I arrived there in my new clothes and suede loafers and got in a line. When the woman asked me what I wanted to do, I meekly told her I liked Spanish; after all, I had taken three years in my Dallas high school.

She signed me up for a major in Spanish and a minor in English, and for good measure, since a woman rocket scientist was not in the cards in those days, she signed me up for education classes. It was pure fate.

Fate also took my hand, and I met the man I married that year. It was Dutch Week and so I asked several nice guys out to various things. One stuck: Don Baker, who was on the football team.

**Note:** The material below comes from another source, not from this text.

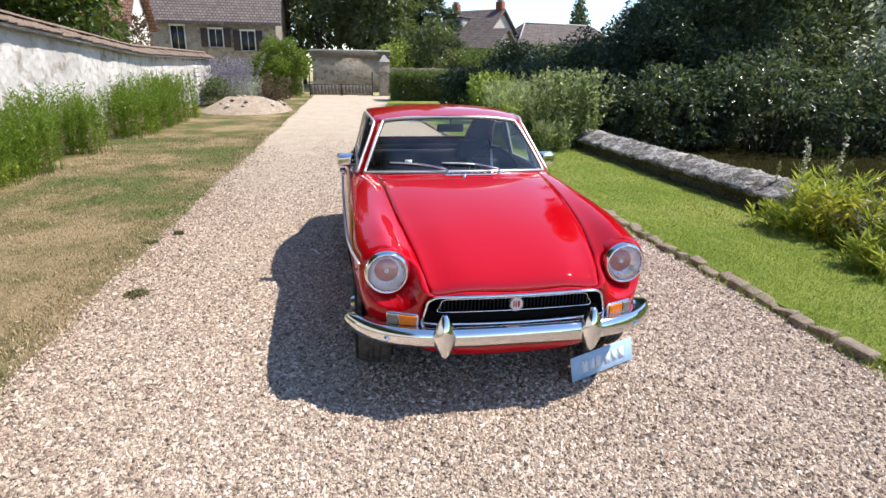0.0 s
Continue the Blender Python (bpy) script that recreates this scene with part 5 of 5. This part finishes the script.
def build_roof(car):
    rows = roof_rows()
    full = [[Vector((-p.x, p.y, p.z)) for p in r[:0:-1]] + r for r in rows]
    n = 15
    v, f = grid(full[:n + 1])
    roof = put("roof", mesh_of("roof", v, f, PAINT), car, "glossy red roof")
    inner = [[p - Vector((p.x * 0.02, 0, 0.028)) for p in r] for r in full[:n + 1]]
    v, f = grid(inner)
    put("headlining", mesh_of("headlining", v, [q[::-1] for q in f], HEADLINE), roof, "grey headlining")
    gate = full[n:]
    m = len(gate[0])
    v, f = grid(gate)
    keep, glass = [], []
    for idx, q in enumerate(f):
        i, j = divmod(idx, m - 1)
        (glass if 1 <= i < len(gate) - 4 and 6 <= j < m - 7 else keep).append(q)
    tg = put("tailgate", mesh_of("tailgate", v, keep, PAINT), car, "red tailgate with a large rear window")
    put("rear_window", mesh_of("rear_window", v, glass, GLASS), tg)
    put("tailgate_lining", mesh_of("tailgate_lining", [p - Vector((0, 0.012, 0.022)) for p in v], keep, BLACK), tg)
    for i, j0, j1 in ((1, 6, m - 7), (len(gate) - 4, 6, m - 7)):
        put("rear_window_seal", mesh_of("rear_window_seal", *tube([gate[i][j] for j in range(j0, j1 + 1)], 0.004, 6), BLACK), tg)


def screen_edges():
    foot = spl([(-0.625, 0.955, 0.852), (-0.5, 0.835, 0.872), (-0.3, 0.755, 0.884), (0, 0.72, 0.890), (0.3, 0.755, 0.884), (0.5, 0.835, 0.872), (0.625, 0.955, 0.852)], 33)
    head = [Vector(p) for p in spl([(-0.478, 1.215, 1.172), (-0.3, 1.16, 1.196), (0, 1.135, 1.206), (0.3, 1.16, 1.196), (0.478, 1.215, 1.172)], 33)]
    return foot, head


def build_screen(car):
    foot, head = screen_edges()
    rows = []
    for i in range(13):
        a = i / 12
        rows.append([p.lerp(q, a) + Vector((0, -0.012 * math.sin(math.pi * a), 0.010 * math.sin(math.pi * a))) for p, q in zip(foot, head)])
    v, f = grid(rows)
    screen = put("windscreen", mesh_of("windscreen", v, f, GLASS), car, "curved clear windscreen in a bright frame")
    loop = rows[0] + [r[-1] for r in rows[1:-1]] + rows[-1][::-1] + [r[0] for r in rows[-2:0:-1]]
    put("screen_frame", mesh_of("screen_frame", *tube([p + Vector((0, -0.004, 0.003)) for p in loop], 0.0105, 8, loop=True), STEEL), screen, "bright metal screen frame")
    outer = [p + Vector((p.x * 0.025, -0.008, -0.012 if p.z < 1 else 0.010)) for p in loop]
    put("screen_seal", mesh_of("screen_seal", *grid([outer, loop], closed=True), PAINT), screen)
    skirt = [[p + Vector((0, -0.004, -0.004)), p + Vector((p.x * 0.02, -0.022, -0.020)), p + Vector((p.x * 0.03, -0.06, -0.045))] for p in foot]
    put("scuttle_skirt", mesh_of("scuttle_skirt", *grid(skirt), PAINT), screen)
    # wipers
    for x0, x1 in ((-0.10, -0.46), (0.245, -0.13)):
        p0 = Vector((x0, 0.705, 0.905))
        mid = Vector(((x0 + x1) / 2 - 0.02, 0.775, 0.945))
        arm = spl([p0, p0 + Vector((-0.03, 0.005, 0.012)), mid], 8)
        wiper = put("wiper", mesh_of("wiper", *tube(arm, [0.007, 0.007, 0.0065, 0.006, 0.006, 0.0055, 0.005, 0.005], 6), CHROME), car, "chrome wiper arm with a black blade")
        b0, b1 = Vector((x0 - 0.06, 0.765, 0.915)), Vector((x1, 0.86, 0.935))
        if x0 > 0:
            b0, b1 = Vector((x0 - 0.05, 0.765, 0.917)), Vector((x1, 0.762, 0.945))
        bl = spl([b0, (b0 + b1) / 2 + Vector((0, -0.012, 0.008)), b1], 12)
        put("blade", mesh_of("blade", *tube(bl, 0.005, 6), STEEL), wiper)
        put("rubber", mesh_of("rubber", *tube([p - Vector((0, -0.004, 0.008)) for p in bl], 0.004, 6), BLACK), wiper)
        piv = lathe([(0.0, 0.016), (0.018, 0.014), (0.026, 0.010), (0.028, 0.001)], 16, "z")
        put("pivot", mesh_of("pivot", [p + p0 - Vector((0, 0, 0.028)) for p in piv[0]], piv[1], CHROME), wiper)
    # air intake grille on the scuttle
    vent = part("scuttle_vent", block(0.32, 0.052, 0.012, 0.004, at=(0.03, 0.648, 0.889)), CHROME, car, "chrome air vent below the screen")
    for k in range(7):
        part("slot", block(0.030, 0.030, 0.006, 0.002, 1, at=(0.03 - 0.126 + 0.042 * k, 0.645, 0.8945)), BLACK, vent)
    for x in (-0.02, 0.19):
        jet = lathe([(0.0, 0.012), (0.012, 0.010), (0.018, 0.001)], 12, "z")
        put("washer_jet", mesh_of("washer_jet", [p + Vector((x, 0.57 if x < 0 else 0.69, 0.882)) for p in jet[0]], jet[1], CHROME), car)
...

We married after three months of dating. I had just turned 18 and we eloped to the infamous Rockwall, were married by a woman justice of the peace and went back to Denton to a party at the lake with the rest of the football team. The next day, I had a final and passed!

In the fall of '53, the team nominated me for football queen. My husband gave me roses in the middle of the field. We had a great time there for the rest of our stay.

We danced to 'Fessor and the Aces and went to see all the celebrities at the auditorium. I watched Don run a kickoff back 101 yards in a game. We were both in Who's Who for our respective fields, and he won Outstanding Athlete.

We walked across the stage to get our degrees together and went on our way after a four-year stay in Amarillo to Scottsdale, Arizona.

I had a very successful 30-year teaching career (Spanish, of course), and he had such a successful football team at a high school that Frank Kush asked him to join him at Arizona State University. He was there for 16 years.

Don passed away in 1989. I am now going on 83 and look back on our time at North Texas fondly.